Claus Heß

Personal information
- Born: 23 June 1933 Düsseldorf, Germany
- Died: 2 April 2018 (aged 84)

Sport
- Sport: Rowing

Medal record
Men's rowing
Representing West Germany
European Rowing Championships
| Gold medal – first place | 1959 Mâcon | Coxed four |

= Claus Heß =

German rower and sports official (1933–2018)

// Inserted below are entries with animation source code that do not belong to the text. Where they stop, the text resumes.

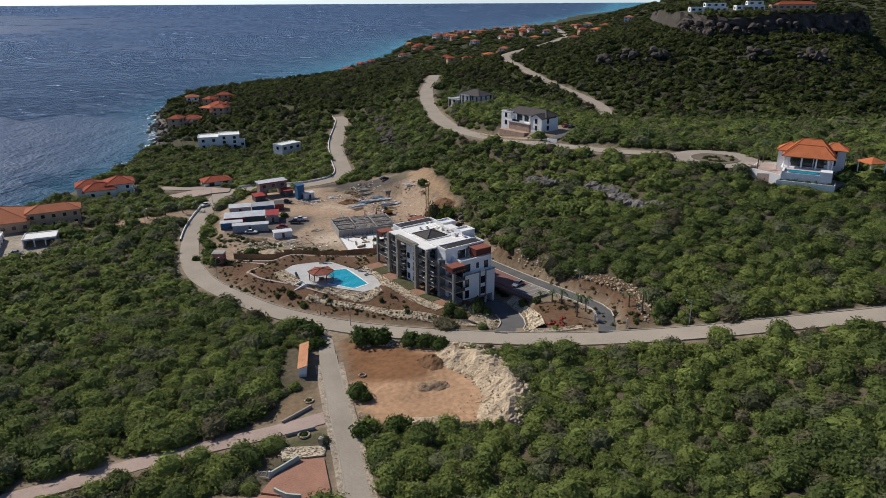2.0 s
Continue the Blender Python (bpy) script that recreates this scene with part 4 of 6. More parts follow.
def bush_shape(leaves, rings, sides, leaf, seed):
    """A rounded shrub of radius about 1: a lumpy heart and leaf sprays round it. Returns vertices, triangles."""
    r = np.random.RandomState(seed)
    lobes = r.randn(5, 3)
    lobes[:, 2] = np.abs(lobes[:, 2])
    lobes /= np.linalg.norm(lobes, axis=1)[:, None]

    def swell(d):
        return 0.72 + 0.34 * np.max(np.clip(d @ lobes.T, 0, 1) ** 3, axis=1)

    v, f = [], []
    for i in range(rings + 1):
        el = -0.25 + (math.pi / 2 + 0.2) * i / rings
        for k in range(sides):
            az = 2 * math.pi * (k + 0.5 * (i % 2)) / sides
            v.append((math.cos(el) * math.cos(az), math.cos(el) * math.sin(az), math.sin(el)))
    v = np.array(v)
    v = v * (swell(v) * (0.84 + 0.16 * r.rand(len(v))))[:, None] * np.array((1, 1, 0.85))
    for i in range(rings):
        for k in range(sides):
            a, b = i * sides + k, i * sides + (k + 1) % sides
            f += [(a, b, b + sides), (a, b + sides, a + sides)]
    verts, faces = [v], list(f)
    count = len(v)
    for _ in range(leaves):
        d = r.randn(3)
        d[2] = abs(d[2]) * 1.1 - 0.15
        d /= np.linalg.norm(d)
        p = d * swell(d[None])[0] * (0.86 + 0.3 * r.rand() ** 1.5) * np.array((1, 1, 0.88))
        n = d + 0.6 * r.randn(3) + np.array((0, 0, 0.25))
        n /= np.linalg.norm(n)
        a = np.cross(n, r.randn(3))
        a /= np.linalg.norm(a)
        b = np.cross(n, a)
        s = leaf * (0.55 + 1.0 * r.rand())
        verts.append(np.array((p - a * s - b * 0.5 * s, p + a * s - b * 0.4 * s, p + b * 0.9 * s + n * 0.15 * s)))
        faces.append((count, count + 1, count + 2))
        count += 3
    return np.vstack(verts), np.array(faces)


# ---------------------------------------------------------------- stone banks round the garden
def deck_slope(x, y):
    """Fill against the terrace wall: high at the deck, down to the bed."""
    d = edge_distance(x, y, local(DECK))
    return np.clip(0.75 + 0.28 * d, 0, 0.9)


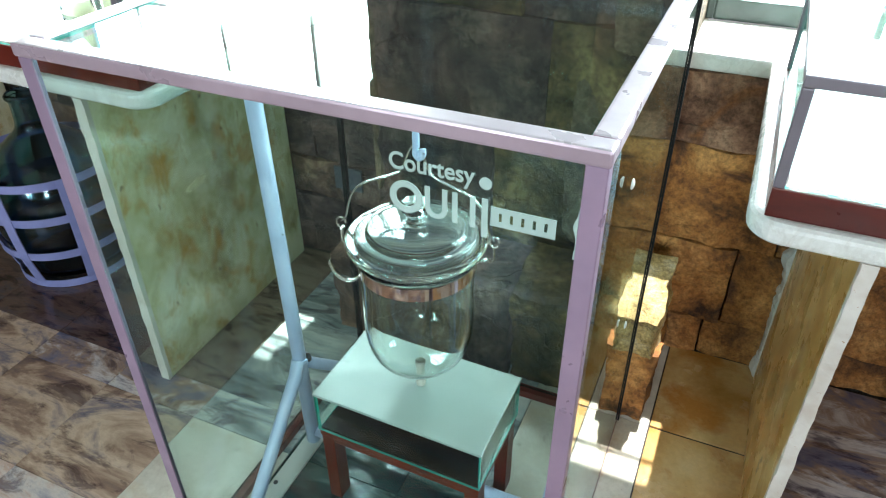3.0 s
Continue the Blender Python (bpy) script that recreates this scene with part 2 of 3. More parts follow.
def swirl(name, stops, scale, rot, rough=0.14):
    """Figured marble: long twisted clouds of several colours, thin dark seams."""
    m = mat(name, stops[1][1], rough)
    v = coords(m, (1, 2.8, 1), 9.0, (0, 0, rot))
    n = noise_tex(m, v, scale, 9, 0.64, 0.8)
    c = ramp(m, n, stops)
    dk = ramp(m, noise_tex(m, v, scale * 2.2, 8, 0.66, 0.9), [(0.38, (0.24, 0.22, 0.28)), (0.47, (1, 1, 1))])
    c = mixc(m, 0.8, c, dk, 'MULTIPLY')
    fine = noise_tex(m, v, scale * 14, 5, 0.7)
    c = mixc(m, 0.4, c, ramp(m, fine, [(0.3, (0.55, 0.55, 0.57)), (0.7, (1, 1, 1))]), 'MULTIPLY')
    bump(m, fine, 0.04, 0.001)
    return finish(m, c, ramp(m, noise_tex(m, v, scale * 2, 5), [(0.3, (rough * 0.6,) * 3), (0.7, (rough * 1.8,) * 3)]))


M_TILE = [
    swirl("grey_marble_tile", [(0.30, (0.05, 0.055, 0.10)), (0.42, (0.20, 0.18, 0.24)), (0.50, (0.37, 0.25, 0.18)), (0.57, (0.70, 0.62, 0.58)), (0.65, (0.24, 0.20, 0.24)), (0.75, (0.08, 0.075, 0.115))], 2.3, 0.7),
    swirl("tan_marble_tile", [(0.30, (0.08, 0.065, 0.085)), (0.42, (0.32, 0.205, 0.15)), (0.51, (0.62, 0.45, 0.33)), (0.60, (0.19, 0.16, 0.20)), (0.72, (0.74, 0.63, 0.52))], 2.3, 0.5),
    mottled("cream_marble_tile", ((0.54, 0.49, 0.41), (0.71, 0.67, 0.59), (0.80, 0.78, 0.72)), (0.58, 0.47, 0.34), 3.5, 0.16, 9.0, 0.3),
    swirl("blue_grey_marble_tile", [(0.28, (0.09, 0.11, 0.12)), (0.42, (0.27, 0.31, 0.32)), (0.52, (0.52, 0.55, 0.54)), (0.62, (0.70, 0.70, 0.66)), (0.75, (0.24, 0.29, 0.32))], 2.9, -0.5),
    mottled("orange_marble_tile", ((0.43, 0.22, 0.06), (0.63, 0.40, 0.155), (0.75, 0.57, 0.31)), (0.48, 0.20, 0.04), 3.0, 0.16, 9.0, 0.4),
]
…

Claus Gert Heß (23 June 1933 - 2 April 2018) was a German Olympic rower and sports official.

==Early life==

Heß was born in 1933 in Düsseldorf, Germany. His parents were Kurt and Hildegard Heß; his father was a merchant. He received his secondary education at the Lessing Gymnasium und Berufskolleg in his home town, and he graduated with his Abitur in 1953. He studied economics, first at the University of Cologne and then at the University of Würzburg, and he graduated from the latter in 1956. He received his doctorate in Würzburg in 1958.

In March 1957, Heß married Helga Schöll in Würzburg. They have two sons who were born in 1958 and 1966.

==Competitive rowing==

While at school in 1947, he started rowing for RC Germania Düsseldorf 1904. A career highlight was representing the United Team of Germany at the 1956 Summer Olympics in Melbourne with the men's coxless pair where they were eliminated in the semi-final. He became European champion at the 1959 European Rowing Championships in Mâcon, France, with the coxed four; team members were Klaus Wegner, Gerd Cintl, Horst Effertz, and cox Michael Obst.

==Later career==

From 1961, Heß took on roles for the German Rowing Association. At the age of 32, he was elected unanimously as president of the German Rowing Association as successor to Walter Wülfing; he held this role until 1983. From 1969, he was on the board of the Deutscher Sportbund, the German sports association. He was vice-president of the National Olympic Committee for Germany (since succeeded by the German Olympic Sports Confederation). Heß represented Germany on the International Rowing Federation (FISA) council since 1968, and he was FISA vice-president from 1979 until 1993. He was honorary president of the German Rowing Association until his death.